Thanks for the feedback / advice. I put a call into the ATF Houston TX office and was unable to reach anyone. I am looking to verify that I do not need a separate building designation to distinguish my residence from my shop which are all at the same 911 address. For those with rural setups with a separate shop, do you know if any such requirement exists? If not I will move ahead with my LLC.
I need to back up and realize that the original thrust of the thread was about getting a lathe....
I think it must be noted that getting licensed and doing work for other people does change the tenor of the thread.
I just went back and did a search "alinwa FFL" and it refreshed me to some of the questions I asked here on this forum a few years back, here's one.
http://benchrest.com/showthread.php?73673-BATFE-rules-re-mfg
I've been an 07 for a few years now.
I'm no expert, and rules do change, and I do this to make my hobby legitimate. And when I have questions re legality as regards FEDERAL licensing I now call "my" ATF contact. He's been very helpful.
By my FFL requirements I can "do business" anywhere on my property...... period.
"My property" is property line to property line..... I've done transfers on the kitchen table and on the tailgate of a pickup truck. "My property" also includes a table at a gunshow or my camping trailer alongside the sparkling trout brook.... although I've never exercised this right. But there is a line for it on the new 4473
Only thing I require as far as on my property is a place to not get rained on and also to be able to set the paperwork down and step off into a private place, out of earshot of the client to call the FBI for their background check.....and not have the wind blow it away....

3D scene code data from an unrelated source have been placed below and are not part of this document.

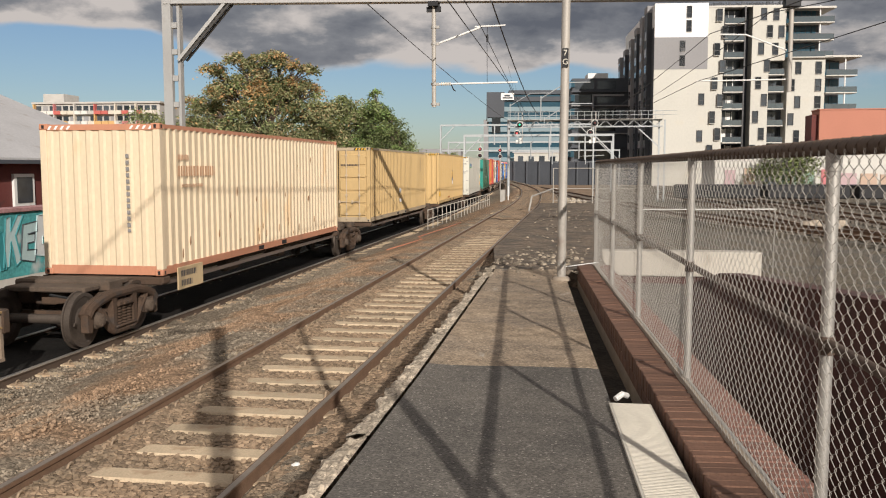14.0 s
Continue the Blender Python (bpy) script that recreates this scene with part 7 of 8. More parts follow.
    for yb in (5.0, L - 4.3):
        for o in (-1.75, 0.0, 1.75):
            part("hose", Geo().path([(1.28, yb + o + 0.25, 1.20), (1.38, yb + o + 0.45, 1.12), (1.40, yb + o + 0.55, 0.88), (1.34, yb + o + 0.40, 0.72), (1.28, yb + o + 0.15, 0.70)], 0.030, 6), M["dusty_grey"], t, "dusty air hose")
            for dy, r_, zt_ in ((0.30, 0.045, 0.98), (-0.30, 0.03, 0.80)):
                part("damper", Geo().tube((1.28, yb + o + dy, 0.34), (1.28, yb + o + dy, zt_), r_, 8), M["dusty_grey"], t)
            part("brake_cylinder", Geo().lathe((1.20, yb + o + 0.70, 0.62), (1, 0, 0), [(0, 0.15), (0.10, 0.15), (0.12, 0.10), (0.16, 0.09)], 14), M["dusty_grey"], t)
            part("brake_shoe", Geo().prism([(-0.42, 0.30), (-0.30, 0.22), (0.30, 0.24), (0.44, 0.36), (0.30, 0.34), (-0.28, 0.32)], Matrix(((0, 0, 1, 1.18), (1, 0, 0, yb + o), (0, 1, 0, 0), (0, 0, 0, 1))), 0.12), M["dusty_grey"], t)
        part("sand_box", Geo().box((1.05, yb + 0.35, 0.80), (1.34, yb + 1.05, 1.24), 0.04), M["dusty_grey"], t)
        part("air_box", Geo().box((1.05, yb - 1.6, 0.95), (1.30, yb - 0.9, 1.22), 0.04), "bogie_grey", t)
    cp = Geo()
    cp.box((-0.15, L, 0.75), (0.15, L + 0.5, 1.05), 0.03)
    part("coupler", cp, "bogie_grey", t)
    MOVERS.append((t, 17.7 - L, L))


# ------------------------------------------------------------------ buildings
SHED_WINDOWS = (-8, 2, 12, 23.15)


def window_unit(parent, u, z, w, h, T, frame="window_trim", glass="window"):
    """One window on the front of a building: T takes (across, out, up) to the world."""
    g = Geo()
    for a, b in (((u - w / 2 - 0.09, z - 0.09), (u + w / 2 + 0.09, z)), ((u - w / 2 - 0.09, z + h), (u + w / 2 + 0.09, z + h + 0.09)), ((u - w / 2 - 0.09, z), (u - w / 2, z + h)), ((u + w / 2, z), (u + w / 2 + 0.09, z + h)), ((u - w / 2, z + h * 0.36), (u + w / 2, z + h * 0.42))):
        g.box((a[0], -0.14, a[1]), (b[0], 0.02, b[1]))
    f = part("window", g, frame, parent, m=T)
    p = Geo().box((u - w / 2, -0.03, z), (u + w / 2, 0.0, z + h * 0.36)).box((u - w / 2, -0.03, z + h * 0.42), (u + w / 2, 0.0, z + h))
    part("pane", p, glass, f)
    part("sill", Geo().box((u - w / 2 - 0.12, -0.16, z - 0.14), (u + w / 2 + 0.12, 0.0, z - 0.09)), "slab", f)


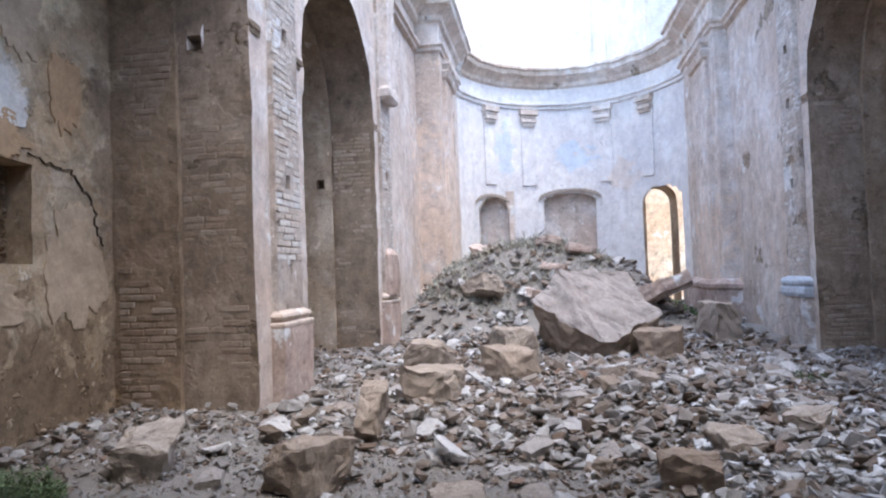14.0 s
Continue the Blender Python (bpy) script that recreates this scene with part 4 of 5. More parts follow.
# ---- single fallen blocks ----
def block_mesh(seed, sx, sy, sz, cut=6):
    """A broken lump of masonry: a hull with one straight side, roughened."""
    rnd = random.Random(seed)
    bm = bmesh.new()
    for k in range(8):
        v = Vector(((k & 1) * 2 - 1, ((k >> 1) & 1) * 2 - 1, ((k >> 2) & 1) * 2 - 1))
        if rnd.random() < 0.5:
            axis = rnd.randrange(3)
            w = v.copy()
            v[axis] *= rnd.uniform(0.1, 0.5)
            w[(axis + 1) % 3] *= rnd.uniform(0.2, 0.7)
            bm.verts.new([w[i] * q / 2 * rnd.uniform(0.85, 1.0) for i, q in enumerate((sx, sy, sz))])
        bm.verts.new([v[i] * q / 2 * rnd.uniform(0.78, 1.05) for i, q in enumerate((sx, sy, sz))])
    bmesh.ops.convex_hull(bm, input=bm.verts)
    bmesh.ops.delete(bm, geom=[v for v in bm.verts if not v.link_faces], context="VERTS")
    bmesh.ops.triangulate(bm, faces=bm.faces)
    bmesh.ops.subdivide_edges(bm, edges=bm.edges, cuts=cut, use_grid_fill=True)
    big = max(sx, sy, sz)
    for v in bm.verts:
        p = v.co / big
        o = Vector((seed * 3.1, 0, 0))
        v.co += (noise.noise_vector(p * 2.2 + o) * 0.055 + noise.noise_vector(p * 6 + o) * 0.045 + noise.noise_vector(p * 14 + o) * 0.028) * min(big, 2.5 * min(sx, sy, sz))
    me = bpy.data.meshes.new("masonry_block")
    bm.to_mesh(me)
    bm.free()
    me.materials.append(M_ROCK)
    return me


def block(x, y, size, seed, turn, tilt=(0, 0), sink=0.06, label="fallen lump of pale brown masonry lying on rubble", mesh=None, lift=0.0, material=None):
    me = mesh or block_mesh(seed, *size)
    if material:
        me.materials.clear()
        me.materials.append(material)
    ob = new("masonry_block", me)
    r = Euler((radians(tilt[0]), radians(tilt[1]), radians(turn))).to_matrix().to_4x4()
    low = min((r @ v.co).z for v in me.vertices)
    ob.matrix_world = Matrix.Translation((x, y, floor_z(x, y) - low - sink + lift)) @ r
    return tagged(ob, label, "rock", "fallen masonry blocks")


block(4.6, 6.12, (0.5, 0.36, 0.36), 1, 15, (4, -6), label="squarish fallen masonry block on the chapel floor")
block(4.5, 4.95, (0.58, 0.34, 0.34), 41, -20, (-4, 6), label="broad fallen masonry block with a broken top")
block(5.65, 4.85, (0.36, 0.2, 0.52), 3, 10, (10, 38), label="wedge of masonry tilted on the rubble")
block(7.2, 4.6, (0.85, 0.45, 0.36), 4, -10, (0, 4), label="long rounded masonry block in the rubble")
block(8.4, 3.9, (0.6, 0.5, 0.45), 5, 40, label="rough masonry block among rubble")
block(9.1, 5.0, (0.6, 0.45, 0.5), 6, 70)
bm = bmesh.new()
for p in ((-0.3, 0.96, 1.02), (-0.1, 0.55, 1.5), (0.2, -0.5, 1.4), (-0.2, -0.9, 0.82), (-0.75, -0.1, 0.45), (-0.5, -0.2, 0.1), (-0.3, 0.5, 0.1), (0.8, 0.6, 1.2), (0.9, -0.5, 1.1), (0.7, -0.8, 0.1), (0.6, 0.7, 0.1)):
    bm.verts.new(p)
bmesh.ops.convex_hull(bm, input=bm.verts)
bm.normal_update()
for f in bm.faces:
    f.material_index = 1 if f.normal.z > 0.3 and f.normal.x < 0.1 and f.normal.y < 0.2 else 0
bmesh.ops.subdivide_edges(bm, edges=bm.edges, cuts=14, use_grid_fill=True)
for v in bm.verts:
    p = v.co.copy()
    r = 0.8 if v.link_faces[0].material_index else 1.1
    v.co += (noise.noise_vector(p * 1.3) * 0.08 + noise.noise_vector(p * 4) * 0.06 + noise.noise_vector(p * 9) * 0.03 + noise.noise_vector(p * 21) * 0.014) * r
boulder = bpy.data.meshes.new("masonry_block")
bm.to_mesh(boulder)
bm.free()
boulder.materials.append(M_ROCK)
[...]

I just mainly do it indoors, in a room set up for that purpose.
I will offer this "advice". TIFWIW and understand that I'm a button-pushin' POKE-the-bear and BUST-the-winder-to-get-in kinda' guy. And I DO NOT fear "the government"....... (I also am a law-abiding citizen with a completely clean record. I'm an open book.) ..... but In My Opinion it's a battle worth fighting to simply
not let the FBI push you around, or, more specifically not let them push you off. They are a LAZY bunch down there at NICS. If they hit the slightest hiccup they tend to (or I should say HAVE TENDED TO in the past??? They seem to be improving???) say "there's a hold, something that must be looked into, we'll get back to you" or a "deny" or and you don't get your permission. When I first got my FFL I had several cases where friends of mine got held up on a purchase for days.... I've heard of it taking weeks... For me it was a one day hold, one time and I got sick of it. firearm sales/transfers are a pita......I started saying "well, kick me on up the food chain, I'll wait"
I've learned to tell the applicant "this could be 10 minutes or an hour"
Keep a pen handy and write down EVERYTHING, names, NTN number but mainly just politely get the person's name and # (they all have a number) so that you can tell superiors to whom you spoke. Sooner or later you will get far enough up the line to get an answer in my experience. Learn to repeat their answer back to them with the NTN or any other number. The only two things most of these people value is "face" and their job. I've politely shuffled up the line 4 levels before, set on the phone for 40 minutes. And got the all clear in the end....
If you let go that phone it might be a long process... and paperwork....VAF, UPIN, back and forth emails. I don't know, I've never let it go there.
Now the FBI, wheewwwwwieeee...... they ARE NOT professional nor courteous!!! They are bigoted dysfunctional trailer trash......
YUP, I said that on the innernet out there in fronta' God and ever'body.
I feel that there are certain people at the FBI who are blatantly anti 2A and they will sic an ATF agent on you at the drop of a hat. ATF and FBI are completely disconnected agencies but the FBI can "authorize" or worse yet "recommend" a visit from the ATF basically on a whim.
I did have an over-zealous FBI group try fish me a while back over a handgun...... basically if they call and you let them, they can send an ATF agent over to look through your books and copy everything whether there's probable cause or not. So I just told them "no." (I WAS NOT involved in any way with the handgun they were fishing for)
While I feel the FBI is getting big-headed, I sincerely feel that the ATF is trying hard to be good people.
BUT, having a lathe and doing machine work is very different that using the lathe as a business enterprise, in the firearms industry.
I started doing gun work back when it was ATF, and the thought of any American owning a suppressor was a distant fantasy. Then I worked with them as BATF and as BATFE. After that experience I decided I'd never deal with those guys again, it's cheaper/better/safer to just pay others to stay on top of their equipment and the rules. But times do change....Due entirely to good people doing good things we're now back to ATF, and the old "presumption of guilt just because you have a threaded muzzle" is a memory.